Copy each line below in which the string "with" occurs.

DATASET EXTRACT:

========================

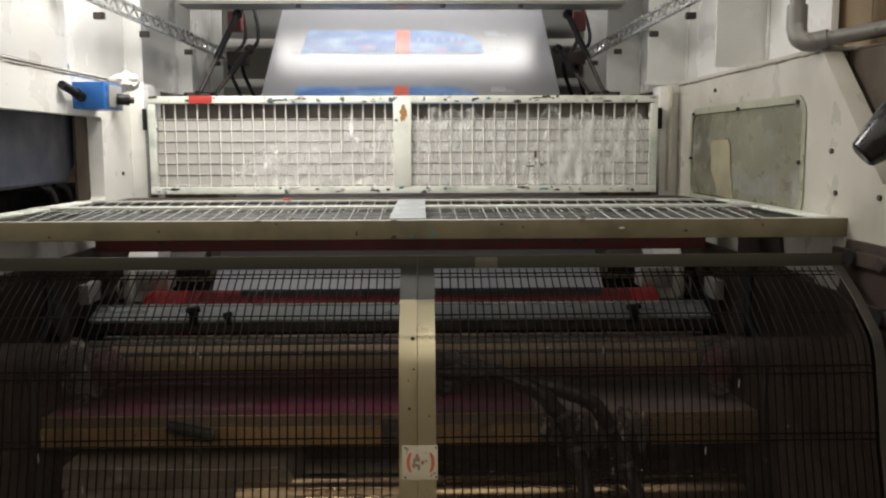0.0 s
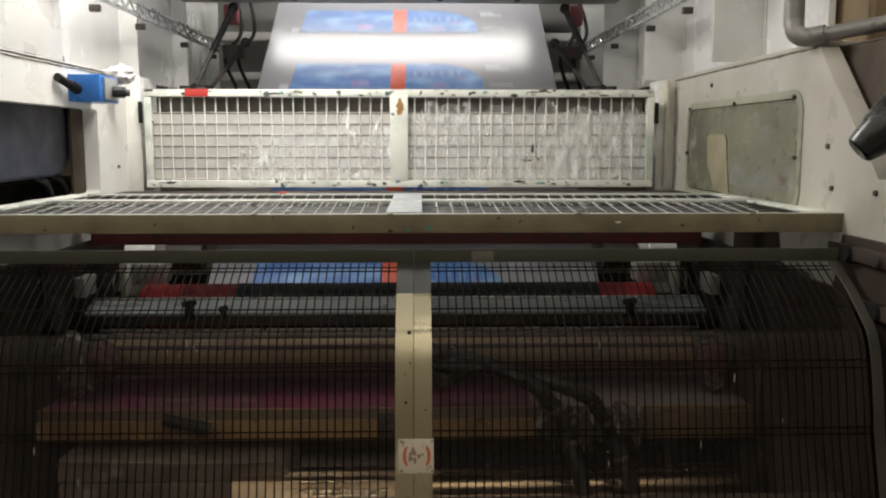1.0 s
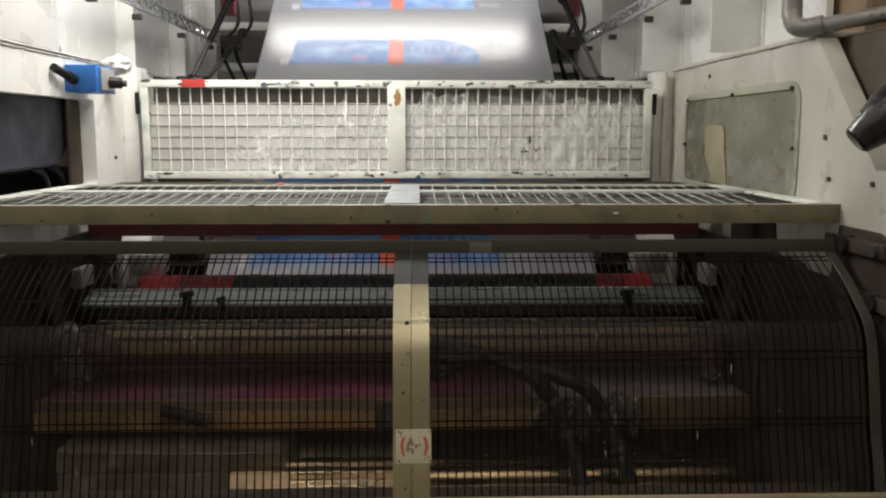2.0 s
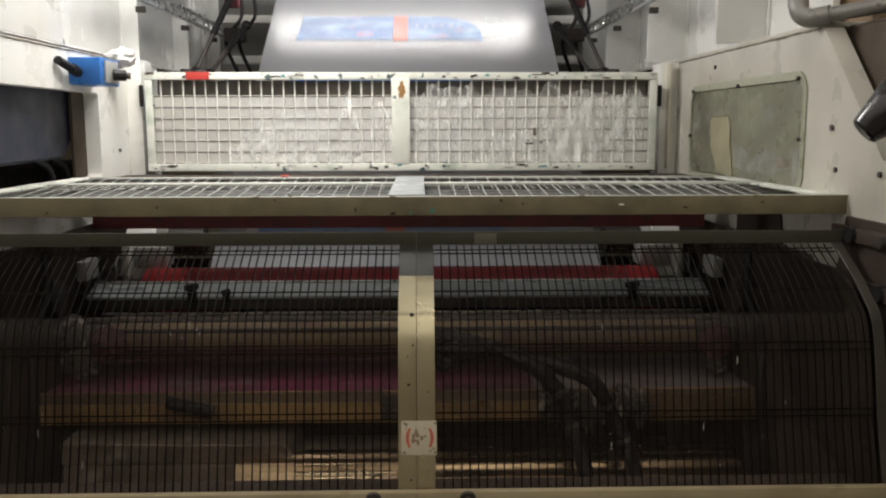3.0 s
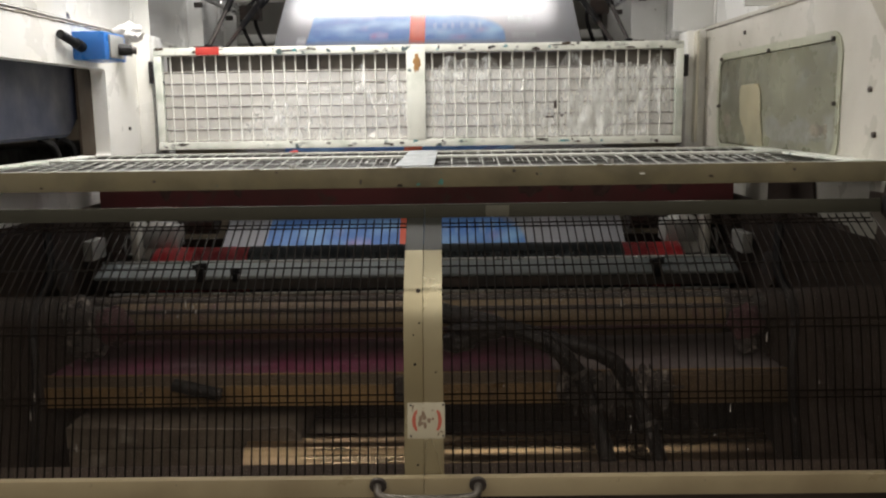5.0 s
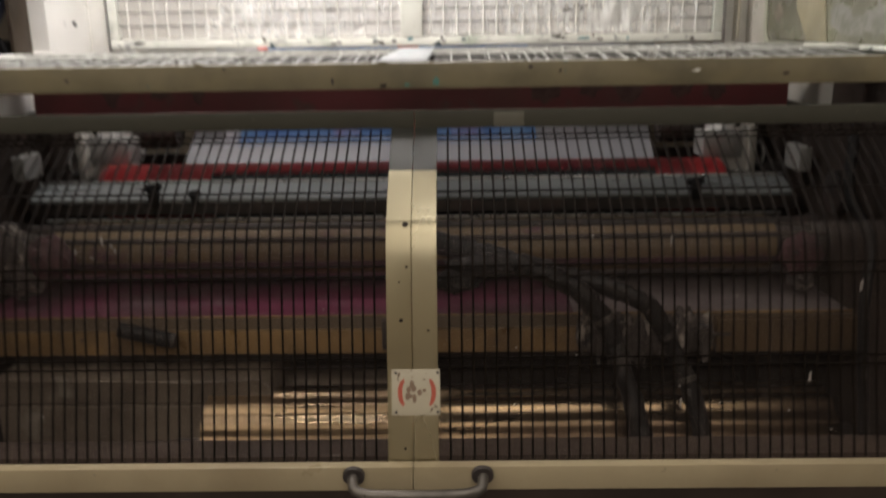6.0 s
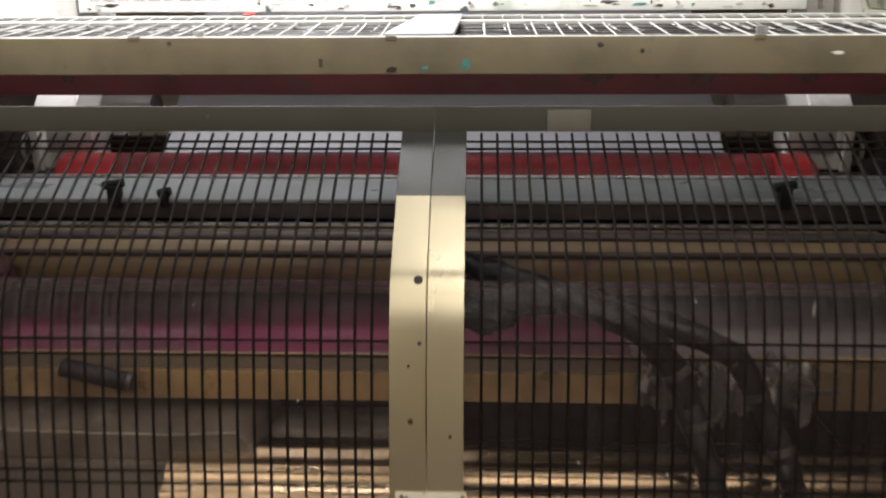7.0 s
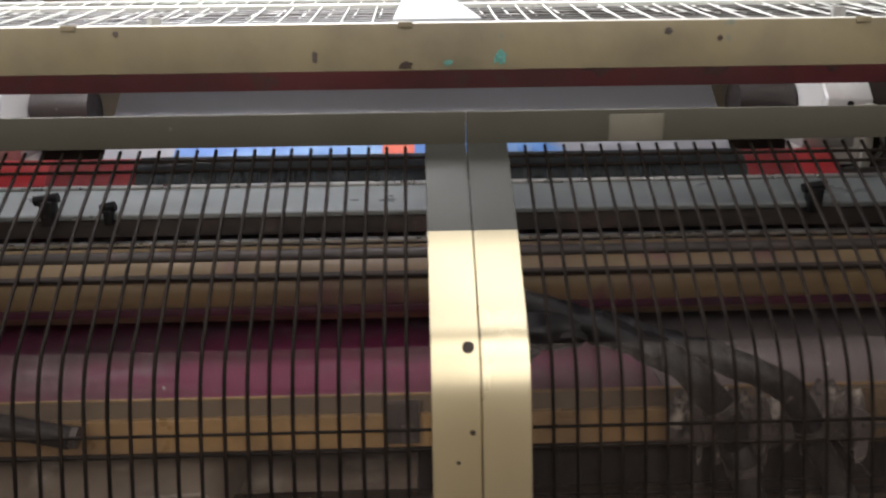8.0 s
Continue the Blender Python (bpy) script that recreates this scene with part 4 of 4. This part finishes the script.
def guard_leaf(x0, x1, inner_left, label):
    t = thing("wire_guard", ((x0 + x1) / 2, -0.09, 0.765), label, "machine guard", "curved wire guards")
    w = 0.0375
    xi = (x0, x0 + w) if inner_left else (x1 - w, x1)
    xo = (x1 - 0.022, x1) if inner_left else (x0, x0 + 0.022)
    part("stile_head", strap(*xi, PROFILE[:11], 0.003), HEADREFLECT, t, "head of the steel stile, its dark reflection put into the colour")
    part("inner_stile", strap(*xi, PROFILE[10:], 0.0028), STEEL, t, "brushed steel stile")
    part("outer_stile", strap(*xo, PROFILE, 0.004), DULLEDGE, t, "dull dark end frame")
    a, b = (xi[1], xo[0]) if inner_left else (xo[1], xi[0])
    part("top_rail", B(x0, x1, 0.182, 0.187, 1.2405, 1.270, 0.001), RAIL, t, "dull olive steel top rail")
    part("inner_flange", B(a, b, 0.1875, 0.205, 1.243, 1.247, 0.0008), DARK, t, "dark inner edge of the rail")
    part("bottom_rail", B(x0, x1, -0.118, -0.10, 0.748, 0.786, 0.002), OLIVECREAM, t, "yellowed cream bottom rail")
    xe = (x1 - 0.030, x1 - 0.026) if inner_left else (x0 + 0.026, x0 + 0.030)
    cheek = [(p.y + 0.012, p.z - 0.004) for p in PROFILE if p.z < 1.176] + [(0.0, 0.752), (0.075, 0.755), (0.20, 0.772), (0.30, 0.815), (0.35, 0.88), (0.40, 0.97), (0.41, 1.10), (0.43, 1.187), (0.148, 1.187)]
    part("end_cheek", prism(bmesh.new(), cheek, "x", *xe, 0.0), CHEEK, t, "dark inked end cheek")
    lining = [p + Vector((0, 0.0125, -0.009)) for p in PROFILE if p.z < 1.125]
    pane = part("splash_sheet", strap(a, b, lining, 0.0012), SPLASH, t, "clear plastic splash sheet, hazed and spotted with ink")
    pane.visible_shadow = False
    rnd = random.Random(int(x1 * 100) + 7)
    for k in range(16):
        p = rnd.choice(lining[2:-4])
        x = rnd.uniform(a + 0.05, b - 0.05)
        part("ink_drip", rumpled(bmesh.new(), (x, p.y - 0.0014, p.z), (rnd.uniform(0.0008, 0.0015), 0.0008, rnd.choice((0.0015, 0.002, 0.004, 0.009))), k, 0.4), DRIP, t, "pale dried drip")
    n = int((b - a) / 0.0176)
    for k in range(1, n + 1):
        wob = random.Random(k * 7 + int(inner_left)).uniform(-0.0006, 0.0006)
        o = new("wire", wire_mesh)
        o.parent = t
        o.location = Vector((a + (b - a) * k / (n + 1) + wob, 0, 0)) - t.location
    for z in CROSS:
        y = surface_at(z)[0].y
        part("cross_wire", R((a, y + 0.0085, z - 0.006), (b, y + 0.0085, z - 0.006), 0.0015, 6), WIRE, t)
    return t


left_leaf = guard_leaf(-1.02, SPLIT - 0.0003, False, "curved dark wire guard leaf framed in brushed steel and cream rails")
right_leaf = guard_leaf(SPLIT + 0.0003, 0.965, True, "curved dark wire guard leaf framed in brushed steel and cream rails")


def flat_on(name, z, x0, x1, h, lift, thick, material, parent, label=""):
    """A flat plate lying on the strip at height z."""
    p, d = surface_at(z)
    up = -d
    out = Vector((0, d.z, -d.y))
    m = Matrix(((1, 0, 0, 0), (0, up.y, out.y, p.y), (0, up.z, out.z, p.z), (0, 0, 0, 1)))
    bm = B(x0, x1, -h / 2, h / 2, lift, lift + thick, 0.0004)
    bmesh.ops.transform(bm, matrix=m, verts=bm.verts)
    return part(name, bm, material, parent, label), m


sticker = thing("warning_plate", (0.0, -0.08, 0.85), "worn cream label plate with red arcs screwed to the guard strip", "label plate")
ob, sm = flat_on("plate", 0.880, -0.0375, 0.0345, 0.068, 0.0015, 0.0012, PLATE, sticker)
for sgn in (-1, 1):
    bm = bmesh.new()
    outer = [(sgn * (0.0165 + 0.012 * math.cos(radians(a))), 0.021 * math.sin(radians(a))) for a in range(-75, 76, 15)]
    inner = [(sgn * (0.0165 + 0.005 * math.cos(radians(a))), 0.017 * math.sin(radians(a))) for a in range(75, -76, -15)]
    prism(bm, outer + inner, "z", 0.0029, 0.0033)
    bmesh.ops.transform(bm, matrix=sm, verts=bm.verts)
    part("red_arc", bm, INKRED, sticker, "faded red arc")
bm = bmesh.new()
rnd = random.Random(8)
for k in range(9):
    cx, cy = rnd.uniform(-0.014, 0.014), rnd.uniform(-0.012, 0.014)
    rumpled(bm, (cx, cy, 0.003), (rnd.uniform(0.002, 0.005), rnd.uniform(0.002, 0.006), 0.0003), k, 0.5)
bmesh.ops.transform(bm, matrix=sm, verts=bm.verts)
part("worn_mark", bm, BAR, sticker, "worn dark marks")
for sx in (-0.031, 0.031):
    for sy in (-0.029, 0.029):
        bm = bmesh.new()
        rod(bm, (sx, sy, 0.002), (sx, sy, 0.0042), 0.0022, 8)
        bmesh.ops.transform(bm, matrix=sm, verts=bm.verts)
        part("screw", bm, DARK, sticker)
# holes and dents in the strip
for z, x, r in ((1.120, -0.015, 0.0048), (1.062, -0.013, 0.0022), (0.985, -0.022, 0.003), (1.04, -0.024, 0.0016), (0.97, 0.018, 0.0018), (0.80, -0.018, 0.0022)):
    p, d = surface_at(z)
    out = Vector((0, d.z, -d.y))
    part("bolt_hole", R((x, *(p - out * 0.002).yz), (x, *(p + out * 0.0006).yz), r, 14), CHEEK, left_leaf if x < SPLIT else right_leaf, "black bolt hole")
part("tape_patch", B(0.125, 0.175, 0.1805, 0.1815, 1.2415, 1.266, 0.0003), RAILTAPE, right_leaf, "yellowed tape patch")
# pull handle under the strip
hd = thing("pull_handle", (0, -0.13, 0.74), "worn steel pull handle across the two guard leaves", "handle")
pts = [(-0.092, -0.118, 0.776), (-0.092, -0.135, 0.772), (-0.085, -0.150, 0.766), (-0.05, -0.156, 0.763), (0.05, -0.156, 0.763), (0.088, -0.150, 0.766), (0.095, -0.135, 0.772), (0.095, -0.118, 0.776)]
part("grip", tube(bmesh.new(), spline(pts, 5), 0.008, 12), HANDLE, hd)
for x in (-0.092, 0.095):
    part("foot", R((x, -0.119, 0.776), (x, -0.126, 0.774), 0.016, 16), DARK, hd)
# hooked brackets holding the guard on the right plate
for y, z in ((0.16, 1.262), (0.03, 1.15)):
    hk = thing("hinge_pin", (0.99, y, z), "black hinge pin on the side frame", "hinge", "hinge pins")
    part("pin", R((0.966, y, z), (0.99, y, z), 0.019, 16), BLACK, hk)
    part("arm", B(0.976, 0.989, y - 0.16, y + 0.10, z - 0.016, z + 0.016, 0.003), SOOT, hk)
    part("spacer", R((0.966, y - 0.13, z), (0.976, y - 0.13, z), 0.014, 12), DARK, hk)


# ---- movement ----
STRAIGHT, HALF = HIGH - LOW, math.pi * TURN_R
LOOP = 2 * STRAIGHT + 2 * HALF
TIME = COUNT * PERIOD / SPEED
# time along the loop, and metres along it: steady where the film is open to view
t1 = (0.40 - LOW) / SPEED
t2 = t1 + (1.20 - 0.40 + LAG) / SPEED
t3 = t2 + (HIGH - 1.20) / SPEED
KNOTS_T = (0.0, t1, t2, t3, TIME)
KNOTS_U = (0.0, 0.40 - LOW, 1.20 - LOW, STRAIGHT, LOOP)


def loop_pose(u):
    """The pose of a panel u metres along the film's loop, in the film's space."""
    if u < STRAIGHT:
        y, z = on_film(LOW + u)
        turn = 0.0
    elif u < STRAIGHT + HALF:
        turn = (u - STRAIGHT) / TURN_R
        a = a0 - turn
        y, z = ty + TURN_R * math.cos(a), tz + TURN_R * math.sin(a)
    elif u < 2 * STRAIGHT + HALF:
        y, z = on_film(HIGH - (u - STRAIGHT - HALF), -2 * TURN_R)
        turn = math.pi
    else:
        turn = math.pi + (u - 2 * STRAIGHT - HALF) / TURN_R
        a = a0 - turn
        y, z = by + TURN_R * math.cos(a), bz + TURN_R * math.sin(a)
    rise = math.degrees(math.atan2(SU, CU) - turn)
    return pose(-web.location.x, y - WY, z - WZ, rise, 0, 0)


def motions():
    steps = [k / FPS for k in range(int(8 * FPS) + 1)]
    for k, p in enumerate(panels):
        # the panel stands at PHASE up the open run at the start, and the others follow a period apart
        start = t2 + (PHASE - (1.20 + 0.0)) / SPEED + k * PERIOD / SPEED
        rows = [(t, loop_pose(float(np.interp((start + t) % TIME, KNOTS_T, KNOTS_U)))) for t in steps]
        walk(p, rows)
    home = Vector((0, *RED_C)) - web.location
    walk(wrap_print, [(t, pose(*home, (135 + 360 * (t * SPEED / PERIOD - 0.33)) % 360, 0, 0)) for t in steps])
    for t_ob, r, way in ((red_roller, RED_R, 1), (lower_roller, TURN_R, -1), (guide_roller, TURN_R, -1), (ink_roller, INK_R, 1)):
        home = t_ob.location.copy()
        spin = SPEED / r * 0.92
        walk(t_ob, [(t, pose(*home, math.degrees(way * spin * t) % 360, 0, 0)) for t in steps])


motions()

========================

EXERCISE RESPONSE:
Continue the Blender Python (bpy) script that recreates this scene with part 4 of 4. This part finishes the script.
    pane = part("splash_sheet", strap(a, b, lining, 0.0012), SPLASH, t, "clear plastic splash sheet, hazed and spotted with ink")
sticker = thing("warning_plate", (0.0, -0.08, 0.85), "worn cream label plate with red arcs screwed to the guard strip", "label plate")